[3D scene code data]
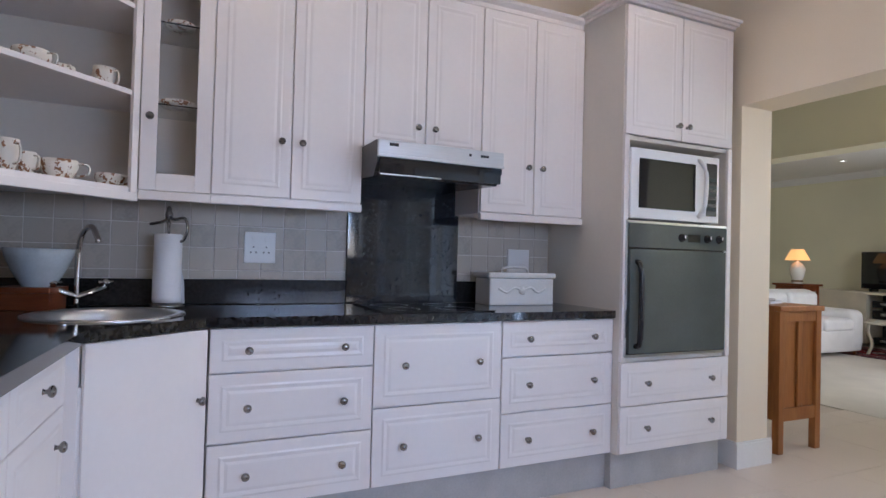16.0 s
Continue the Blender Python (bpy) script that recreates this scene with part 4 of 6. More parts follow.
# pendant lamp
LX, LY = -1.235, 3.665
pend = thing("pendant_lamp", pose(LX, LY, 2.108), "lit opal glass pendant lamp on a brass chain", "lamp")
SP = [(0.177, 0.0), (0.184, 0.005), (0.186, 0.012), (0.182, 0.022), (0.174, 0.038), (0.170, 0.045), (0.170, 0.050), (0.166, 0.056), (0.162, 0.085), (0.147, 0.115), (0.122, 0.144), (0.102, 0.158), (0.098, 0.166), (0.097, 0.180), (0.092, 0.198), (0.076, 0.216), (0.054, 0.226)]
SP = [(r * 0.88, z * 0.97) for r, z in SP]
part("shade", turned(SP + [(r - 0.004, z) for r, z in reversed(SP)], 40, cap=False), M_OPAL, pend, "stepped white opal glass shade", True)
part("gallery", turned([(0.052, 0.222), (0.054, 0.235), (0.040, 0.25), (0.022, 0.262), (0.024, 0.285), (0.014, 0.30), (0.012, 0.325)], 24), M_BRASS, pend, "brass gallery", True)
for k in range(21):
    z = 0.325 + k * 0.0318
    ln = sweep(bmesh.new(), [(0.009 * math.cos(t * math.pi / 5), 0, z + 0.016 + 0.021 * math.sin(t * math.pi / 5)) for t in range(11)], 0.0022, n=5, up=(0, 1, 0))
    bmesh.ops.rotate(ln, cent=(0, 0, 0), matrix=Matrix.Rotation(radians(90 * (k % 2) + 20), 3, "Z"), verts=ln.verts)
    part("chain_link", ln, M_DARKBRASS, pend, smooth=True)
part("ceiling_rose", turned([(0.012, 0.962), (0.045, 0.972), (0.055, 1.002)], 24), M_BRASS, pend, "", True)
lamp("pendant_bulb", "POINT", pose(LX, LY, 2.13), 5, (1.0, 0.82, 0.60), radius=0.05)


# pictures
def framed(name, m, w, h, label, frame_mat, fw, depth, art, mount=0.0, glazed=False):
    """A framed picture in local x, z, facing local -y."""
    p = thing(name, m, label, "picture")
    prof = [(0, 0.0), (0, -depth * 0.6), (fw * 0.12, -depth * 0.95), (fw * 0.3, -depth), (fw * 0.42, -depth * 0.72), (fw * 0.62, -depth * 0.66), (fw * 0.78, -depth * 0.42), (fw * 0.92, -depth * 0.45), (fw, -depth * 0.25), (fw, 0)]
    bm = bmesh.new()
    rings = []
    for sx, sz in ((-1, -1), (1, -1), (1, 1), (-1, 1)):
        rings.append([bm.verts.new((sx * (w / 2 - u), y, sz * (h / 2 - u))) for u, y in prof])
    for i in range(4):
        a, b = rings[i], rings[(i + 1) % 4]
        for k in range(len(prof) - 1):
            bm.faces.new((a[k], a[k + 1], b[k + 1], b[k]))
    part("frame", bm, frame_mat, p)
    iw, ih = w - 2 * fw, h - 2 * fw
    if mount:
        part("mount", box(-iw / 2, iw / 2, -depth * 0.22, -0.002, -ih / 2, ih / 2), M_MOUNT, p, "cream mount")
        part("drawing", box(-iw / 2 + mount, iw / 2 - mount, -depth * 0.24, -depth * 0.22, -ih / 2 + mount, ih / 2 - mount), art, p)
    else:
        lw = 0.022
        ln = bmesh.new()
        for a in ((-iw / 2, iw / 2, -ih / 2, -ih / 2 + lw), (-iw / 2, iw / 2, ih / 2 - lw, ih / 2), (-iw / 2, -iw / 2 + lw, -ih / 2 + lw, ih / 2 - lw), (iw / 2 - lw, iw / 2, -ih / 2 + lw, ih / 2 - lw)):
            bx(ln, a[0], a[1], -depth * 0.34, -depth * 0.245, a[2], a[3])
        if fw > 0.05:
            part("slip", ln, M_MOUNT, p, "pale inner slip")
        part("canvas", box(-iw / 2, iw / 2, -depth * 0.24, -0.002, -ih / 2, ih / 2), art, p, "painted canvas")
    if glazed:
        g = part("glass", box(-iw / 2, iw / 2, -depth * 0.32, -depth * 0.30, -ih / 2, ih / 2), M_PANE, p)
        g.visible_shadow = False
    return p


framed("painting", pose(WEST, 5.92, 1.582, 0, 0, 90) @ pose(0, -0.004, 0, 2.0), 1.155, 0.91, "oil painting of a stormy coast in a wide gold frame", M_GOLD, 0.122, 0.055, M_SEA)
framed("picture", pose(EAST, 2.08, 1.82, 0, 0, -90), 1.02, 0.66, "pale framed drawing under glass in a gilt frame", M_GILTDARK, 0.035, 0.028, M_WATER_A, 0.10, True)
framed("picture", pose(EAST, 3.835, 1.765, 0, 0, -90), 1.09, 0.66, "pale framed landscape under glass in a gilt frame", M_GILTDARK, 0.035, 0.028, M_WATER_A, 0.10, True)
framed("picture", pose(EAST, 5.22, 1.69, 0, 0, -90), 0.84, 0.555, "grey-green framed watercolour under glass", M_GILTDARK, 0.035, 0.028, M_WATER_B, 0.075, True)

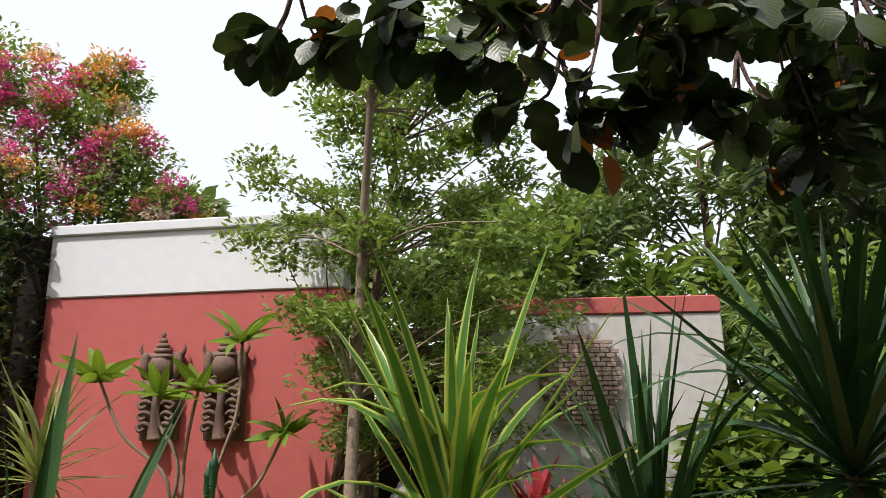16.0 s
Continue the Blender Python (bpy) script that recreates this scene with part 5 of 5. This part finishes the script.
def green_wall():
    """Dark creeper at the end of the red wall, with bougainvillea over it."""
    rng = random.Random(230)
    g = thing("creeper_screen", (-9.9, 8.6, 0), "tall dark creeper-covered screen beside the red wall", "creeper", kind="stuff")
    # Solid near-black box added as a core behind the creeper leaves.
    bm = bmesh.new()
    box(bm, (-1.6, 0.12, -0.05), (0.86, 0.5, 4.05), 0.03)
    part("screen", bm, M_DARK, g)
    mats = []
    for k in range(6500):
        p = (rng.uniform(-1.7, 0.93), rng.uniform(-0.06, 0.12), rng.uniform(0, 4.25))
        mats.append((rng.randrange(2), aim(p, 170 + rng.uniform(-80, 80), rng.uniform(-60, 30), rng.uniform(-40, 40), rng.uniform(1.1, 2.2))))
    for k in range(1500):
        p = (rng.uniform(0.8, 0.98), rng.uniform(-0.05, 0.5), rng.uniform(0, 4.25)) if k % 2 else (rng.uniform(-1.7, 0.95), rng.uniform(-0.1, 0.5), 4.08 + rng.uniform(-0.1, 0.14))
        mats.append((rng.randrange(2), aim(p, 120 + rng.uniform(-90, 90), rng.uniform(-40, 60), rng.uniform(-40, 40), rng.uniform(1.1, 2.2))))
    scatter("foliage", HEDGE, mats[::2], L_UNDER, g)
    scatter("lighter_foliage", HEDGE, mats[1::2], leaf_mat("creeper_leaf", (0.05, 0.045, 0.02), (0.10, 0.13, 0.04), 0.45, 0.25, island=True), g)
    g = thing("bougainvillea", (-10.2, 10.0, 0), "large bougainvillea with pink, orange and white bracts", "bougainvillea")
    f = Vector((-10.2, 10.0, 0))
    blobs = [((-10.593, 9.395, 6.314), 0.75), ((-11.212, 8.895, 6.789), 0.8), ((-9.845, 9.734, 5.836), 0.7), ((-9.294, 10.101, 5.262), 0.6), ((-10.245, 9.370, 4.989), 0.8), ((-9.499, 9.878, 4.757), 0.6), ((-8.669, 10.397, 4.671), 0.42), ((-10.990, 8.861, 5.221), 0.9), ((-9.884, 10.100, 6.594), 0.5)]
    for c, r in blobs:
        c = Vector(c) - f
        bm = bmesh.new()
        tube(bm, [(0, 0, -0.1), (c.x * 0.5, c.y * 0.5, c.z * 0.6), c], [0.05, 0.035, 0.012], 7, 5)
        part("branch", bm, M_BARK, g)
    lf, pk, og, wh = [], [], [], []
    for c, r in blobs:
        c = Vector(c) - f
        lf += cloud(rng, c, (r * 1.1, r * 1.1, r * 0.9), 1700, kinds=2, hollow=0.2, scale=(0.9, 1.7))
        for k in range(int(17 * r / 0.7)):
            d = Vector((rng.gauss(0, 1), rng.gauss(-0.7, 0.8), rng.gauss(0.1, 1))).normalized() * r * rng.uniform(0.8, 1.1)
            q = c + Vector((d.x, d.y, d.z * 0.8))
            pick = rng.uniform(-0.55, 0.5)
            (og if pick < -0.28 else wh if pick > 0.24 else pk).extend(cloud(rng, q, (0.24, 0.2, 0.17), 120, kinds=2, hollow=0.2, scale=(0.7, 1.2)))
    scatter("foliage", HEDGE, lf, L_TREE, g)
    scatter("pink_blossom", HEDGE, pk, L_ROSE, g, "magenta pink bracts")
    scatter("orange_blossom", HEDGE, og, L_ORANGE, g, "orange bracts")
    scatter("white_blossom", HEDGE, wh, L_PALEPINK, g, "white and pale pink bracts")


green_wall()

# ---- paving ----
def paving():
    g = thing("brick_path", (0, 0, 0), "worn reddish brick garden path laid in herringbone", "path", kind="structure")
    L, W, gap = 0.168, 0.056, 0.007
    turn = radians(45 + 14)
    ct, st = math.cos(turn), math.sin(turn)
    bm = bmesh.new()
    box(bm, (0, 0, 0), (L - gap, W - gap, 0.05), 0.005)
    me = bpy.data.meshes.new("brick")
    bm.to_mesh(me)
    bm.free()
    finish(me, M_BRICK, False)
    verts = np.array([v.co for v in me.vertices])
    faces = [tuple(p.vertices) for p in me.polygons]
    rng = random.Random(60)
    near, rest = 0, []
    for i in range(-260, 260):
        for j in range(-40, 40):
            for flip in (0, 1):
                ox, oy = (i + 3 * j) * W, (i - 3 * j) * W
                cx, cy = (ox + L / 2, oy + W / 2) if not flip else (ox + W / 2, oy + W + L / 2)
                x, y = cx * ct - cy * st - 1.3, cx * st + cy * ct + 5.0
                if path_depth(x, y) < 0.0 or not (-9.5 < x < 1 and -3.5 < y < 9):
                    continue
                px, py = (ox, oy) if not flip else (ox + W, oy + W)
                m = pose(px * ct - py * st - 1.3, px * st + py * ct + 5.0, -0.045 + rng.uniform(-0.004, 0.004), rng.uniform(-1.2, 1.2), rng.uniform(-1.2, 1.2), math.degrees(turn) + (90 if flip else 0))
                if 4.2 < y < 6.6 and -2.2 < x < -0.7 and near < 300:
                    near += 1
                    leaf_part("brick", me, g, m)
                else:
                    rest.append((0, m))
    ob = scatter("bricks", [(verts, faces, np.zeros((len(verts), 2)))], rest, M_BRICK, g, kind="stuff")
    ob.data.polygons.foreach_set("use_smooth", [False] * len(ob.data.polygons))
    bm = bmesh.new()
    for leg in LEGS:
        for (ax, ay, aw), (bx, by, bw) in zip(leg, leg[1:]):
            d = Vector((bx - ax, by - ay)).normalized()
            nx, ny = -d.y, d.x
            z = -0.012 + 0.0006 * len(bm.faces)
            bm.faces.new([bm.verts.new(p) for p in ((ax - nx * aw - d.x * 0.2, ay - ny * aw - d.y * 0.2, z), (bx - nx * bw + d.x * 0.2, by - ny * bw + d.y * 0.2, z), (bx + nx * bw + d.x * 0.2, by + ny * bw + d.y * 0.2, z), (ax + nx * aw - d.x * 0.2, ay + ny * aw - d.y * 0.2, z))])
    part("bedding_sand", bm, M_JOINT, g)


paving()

> Requirements:
Write out exactly the opening lines of the data, stopping after the line that holds "0.82, 0.60), radius=0.05)". Exclude pictures.

> Output below:
16.0 s
Continue the Blender Python (bpy) script that recreates this scene with part 4 of 6. More parts follow.
# pendant lamp
LX, LY = -1.235, 3.665
pend = thing("pendant_lamp", pose(LX, LY, 2.108), "lit opal glass pendant lamp on a brass chain", "lamp")
SP = [(0.177, 0.0), (0.184, 0.005), (0.186, 0.012), (0.182, 0.022), (0.174, 0.038), (0.170, 0.045), (0.170, 0.050), (0.166, 0.056), (0.162, 0.085), (0.147, 0.115), (0.122, 0.144), (0.102, 0.158), (0.098, 0.166), (0.097, 0.180), (0.092, 0.198), (0.076, 0.216), (0.054, 0.226)]
SP = [(r * 0.88, z * 0.97) for r, z in SP]
part("shade", turned(SP + [(r - 0.004, z) for r, z in reversed(SP)], 40, cap=False), M_OPAL, pend, "stepped white opal glass shade", True)
part("gallery", turned([(0.052, 0.222), (0.054, 0.235), (0.040, 0.25), (0.022, 0.262), (0.024, 0.285), (0.014, 0.30), (0.012, 0.325)], 24), M_BRASS, pend, "brass gallery", True)
for k in range(21):
    z = 0.325 + k * 0.0318
    ln = sweep(bmesh.new(), [(0.009 * math.cos(t * math.pi / 5), 0, z + 0.016 + 0.021 * math.sin(t * math.pi / 5)) for t in range(11)], 0.0022, n=5, up=(0, 1, 0))
    bmesh.ops.rotate(ln, cent=(0, 0, 0), matrix=Matrix.Rotation(radians(90 * (k % 2) + 20), 3, "Z"), verts=ln.verts)
    part("chain_link", ln, M_DARKBRASS, pend, smooth=True)
part("ceiling_rose", turned([(0.012, 0.962), (0.045, 0.972), (0.055, 1.002)], 24), M_BRASS, pend, "", True)
lamp("pendant_bulb", "POINT", pose(LX, LY, 2.13), 5, (1.0, 0.82, 0.60), radius=0.05)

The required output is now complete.